Did windmills cause the 4.1 magnitude earthquake that hit Delaware this Thursday, November 30, 2017? Dagum, I hope so. I want all those windmills torn down.
The Delaware Online characterized the seismic event as unusual in an article entitled ‘This is wild,’ USGS says of Dover 4.1 earthquake:
A geophysicist, Cheng Shengzao, with the USGS, said the East Coast quake was surprising.
“This is wild. It’s not often that this happens,” Shengzao said.
A 3.3 magnitude earthquake hit just east of Dover in 1879, according to the Delaware Geological Survey.
Gee, earthquakes don’t happen often in Delaware.

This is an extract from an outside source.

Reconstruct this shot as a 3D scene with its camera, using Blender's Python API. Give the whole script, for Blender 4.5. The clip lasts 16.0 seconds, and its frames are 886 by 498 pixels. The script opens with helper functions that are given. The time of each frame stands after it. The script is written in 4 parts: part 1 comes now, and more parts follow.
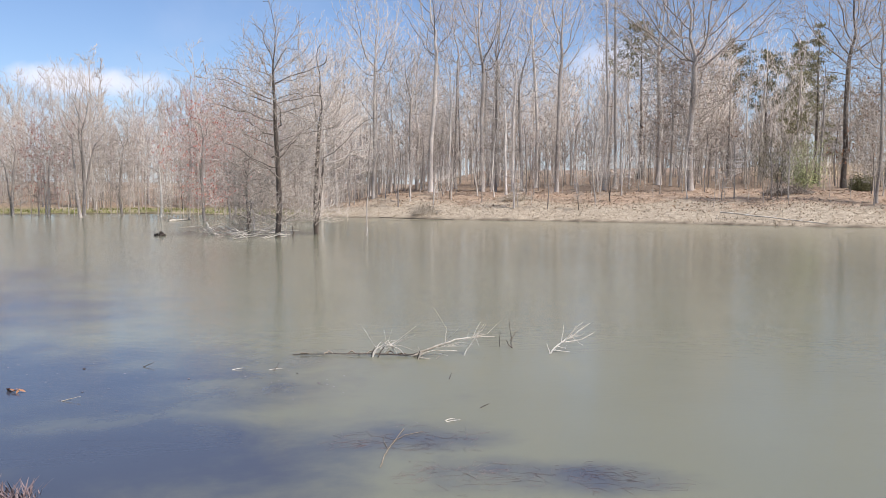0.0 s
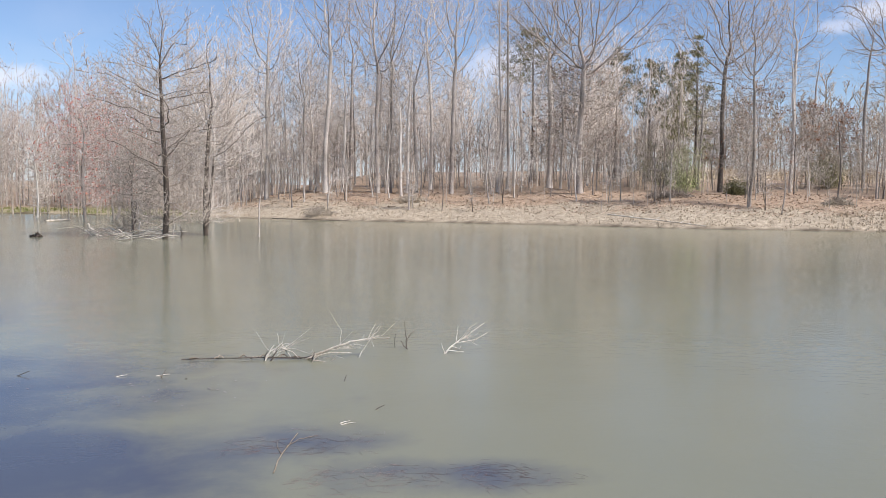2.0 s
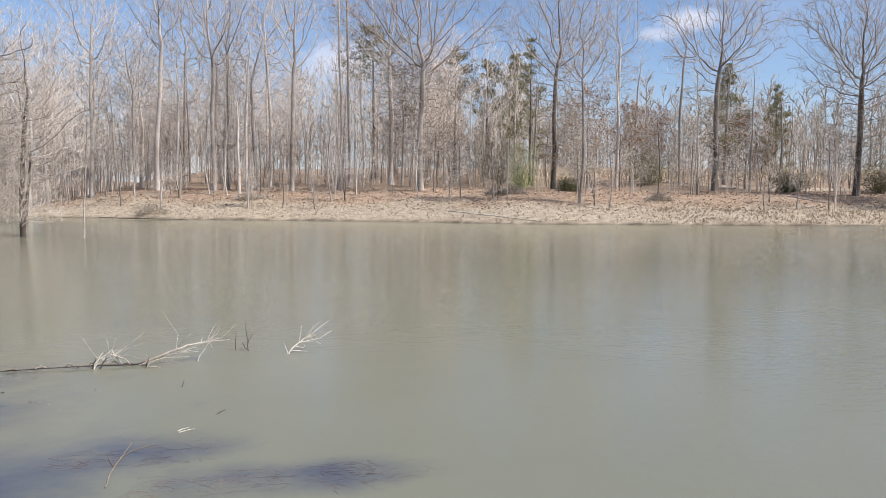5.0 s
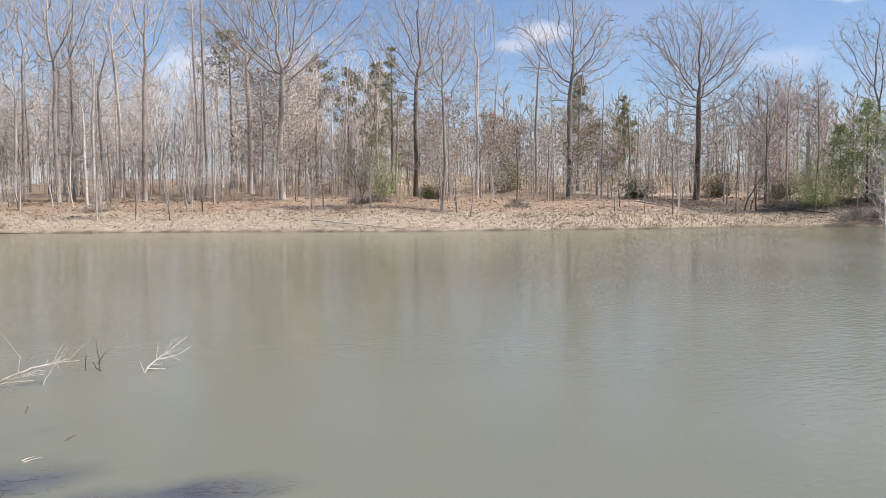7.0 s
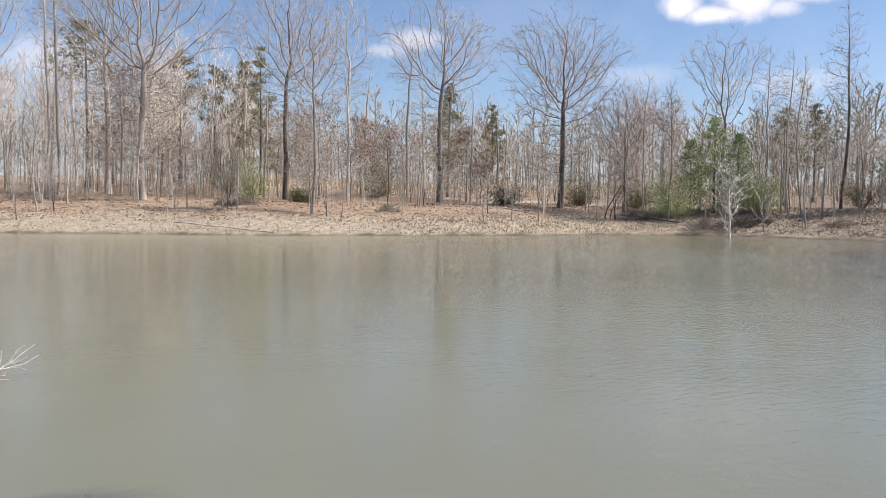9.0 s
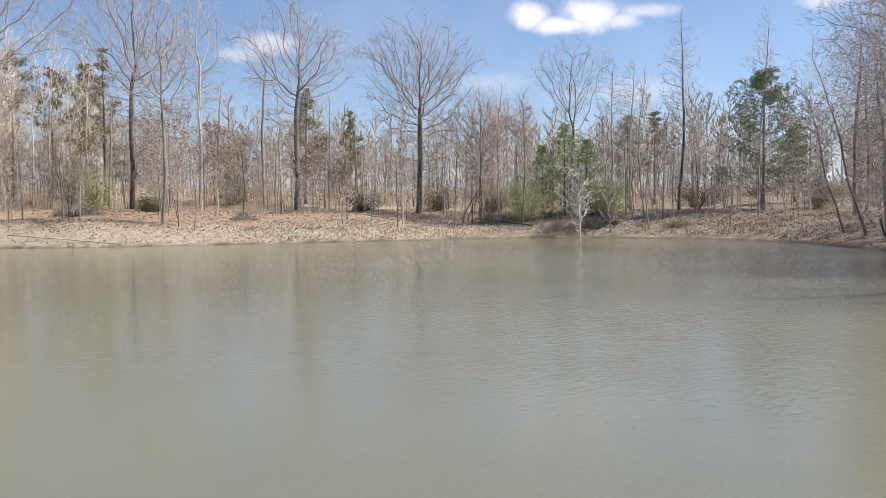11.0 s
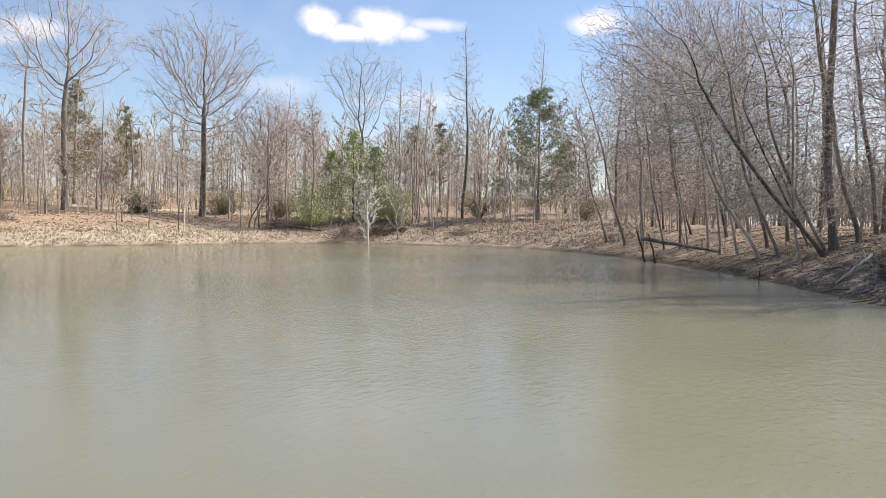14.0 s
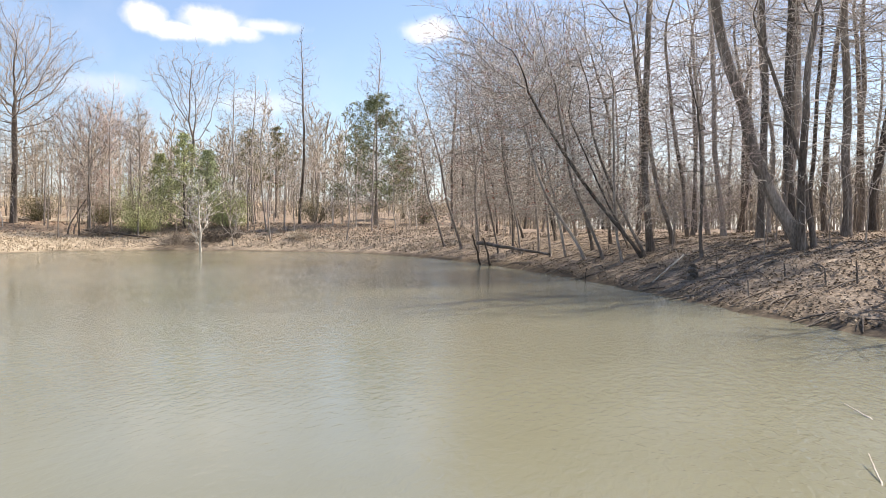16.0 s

Can we blame fracking? No. Due to a slump in oil price, the Marcellus Shale Gas Formation has seen a steep decline in fracking activity. But the windmill construction boom continues unabated.
According to the American Wind Energy Association, Delaware only has one windmill farm, the University of Delaware Wind Facility in Sussex county. It’s a small one, which makes sense because Delaware is a small state. Since its rated capacity is 2 Megawatts, I doubt it could transmit enough wind energy to the tectonic plate below to move it.

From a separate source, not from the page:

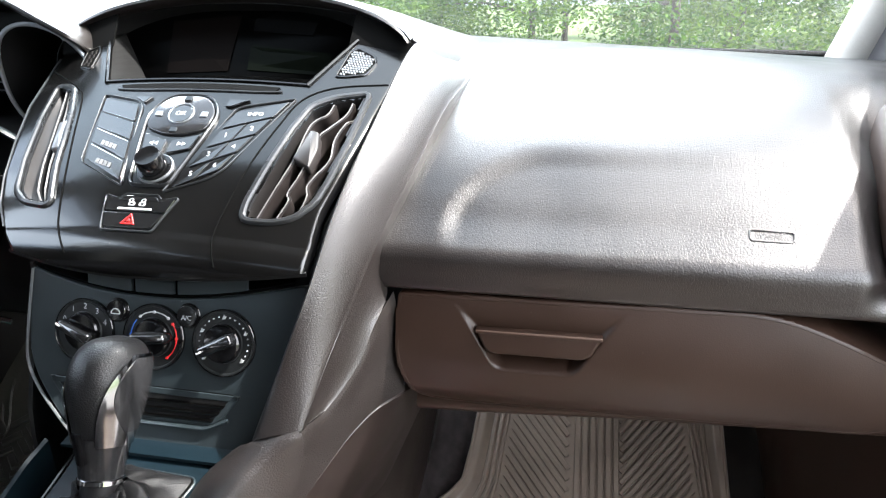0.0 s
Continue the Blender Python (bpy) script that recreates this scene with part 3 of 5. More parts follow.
def centre_stack():
    c = thing("centre_stack", (0, 0.1, 0.52), "satin black centre stack with radio buttons and air vents", "centre stack")
    vents = {1: rounded(VENT_R, 0.006, 4), -1: rounded(VENT_L, 0.006, 4)}
    xs, ss = np.linspace(-0.185, 0.185, 150), np.linspace(-0.062, 0.222, 112)

    def edge(s, sx=1):
        if sx < 0:
            return float(np.interp(s, [-0.06, -0.03, -0.008, 0.016, 0.045, 0.090, 0.137, 0.192, 0.226], [0.085, 0.102, 0.1180, 0.1375, 0.1530, 0.1700, 0.1830, 0.1850, 0.1850]))
        return 0.140 + 0.20 * max(0, s) * 0.95 + 0.006 * smooth01(0.03, -0.01, s) - 0.14 * max(0, -0.012 - s)
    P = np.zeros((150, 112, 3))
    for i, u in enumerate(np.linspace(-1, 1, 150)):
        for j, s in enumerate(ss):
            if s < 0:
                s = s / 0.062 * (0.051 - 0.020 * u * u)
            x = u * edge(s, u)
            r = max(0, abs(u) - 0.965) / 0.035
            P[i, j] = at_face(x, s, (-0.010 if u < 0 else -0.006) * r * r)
    holes = {k: inset(v, 0.002) for k, v in vents.items()}
    keep = np.ones((149, 111), bool)
    us = np.linspace(-1, 1, 150)
    for i in range(149):
        for j in range(111):
            s = (ss[j] + ss[j + 1]) / 2
            s = s if s > 0 else s / 0.062 * 0.045
            x = (us[i] + us[i + 1]) / 2 * edge(s, us[i])
            # display recess, above the disc slot
            disp = s > 0.1555 and abs(x) < 0.098 + 0.45 * (s - 0.155)
            if inside(holes[1 if x > 0 else -1], abs(x), s) or disp:
                keep[i, j] = False
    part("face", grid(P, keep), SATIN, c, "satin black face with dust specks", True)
    # underside of the stack
    Q = [[at_face(u * edge(-0.051 + 0.020 * u * u, u), -0.051 + 0.020 * u * u, -0.001), (u * 0.118, 0.05, 0.502 + 0.008 * u * u)] for u in np.linspace(-1, 1, 40)]
    part("underside", sheet(Q, 0.003), DARK, c, "", True)
    for sx in (-1, 1):
        Q = [[at_face(sx * edge(s, sx) * 0.998, s, -0.010), (sx * (edge(s, sx) + 0.002), at_face(edge(s, sx), s)[1] + 0.10, at_face(edge(s, sx), s)[2] - 0.02)] for s in np.linspace(-0.031, 0.222, 30)]
        part("side_wall", sheet(Q, 0.003), DARK, c, "", True)
    # highlight along the driver's edge, painted as a silver bead
    for sx in (-1,):
        pts = [at_face(sx * edge(s, sx) * 0.985, s, -0.0012) for s in np.linspace(-0.010, 0.205, 50)]
        part("edge_glint", tube(pts, 0.0010, 6), VENTFRAME, c, "thin silver bead for the edge's highlight", True)
    # seams
    for line in ([(0.0750, -0.036), (0.0727, -0.0247), (0.0700, -0.0029), (0.0751, 0.0561), (0.0879, 0.1105), (0.0981, 0.1379), (0.1205, 0.1557), (0.1652, 0.1700)], [(-0.0480, -0.034), (-0.0539, -0.0223), (-0.0650, -0.0018), (-0.0815, 0.0389), (-0.1000, 0.0900), (-0.1172, 0.1380), (-0.1325, 0.1543), (-0.1766, 0.1833)]):
        pts = [at_face(a, b, 0.0004) for a, b in cat(line, 44)]
        part("seam", tube(pts, 0.0006, 5), VOID, c)
    # disc slot
    Q = [[at_face(-0.0015 + k * (0.0725 + 0.0040 * w), 0.1422 + 0.0066 * w, 0.0011) for w in (0.0, 0.3, 0.7, 1.0)] for k in np.linspace(-1, 1, 48)]
    part("disc_slot", sheet(Q, 0.0008), VOID, c, "long thin disc slot")
    part("slot_lip", tube([at_face(a, 0.1408 + 0.0035 * (a / 0.08) ** 4, 0.0006) for a in np.linspace(-0.080, 0.078, 40)], 0.0011, 6), VENTFRAME, c, "thin silver lip")
    part("bezel_lip", tube([at_face(a, 0.1540 + 0.0016 * (a / 0.1) ** 2, 0.0008) for a in np.linspace(-0.098, 0.098, 30)], 0.0013, 6), GLOSS, c, "glossy lip below the display")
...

But remember that the prevailing wind on our continent blows from the west. So if we look to the west from Delaware, we see a swath of windmill farms extending from College Station, Pennsylvania to Greenbrier County, West Virginia.
The cluster of 28 wind energy farms operating from atop the Allegheny Mountains sit in a line perpendicular to the west wind. Together they act like a giant sail that pushes the land like a boat down wind. Then to the east, in Delaware, an earthquake occurred as plate ground against the next, stirred up by the windmills.
Is any of this true? I don’t know. It hardly matters. Think about all the poor World War II veterans in Delaware who’s lives may be negatively impacted because of greedy windmill tycoons. Based on that emotion call your legislator and ask him to ban windmills.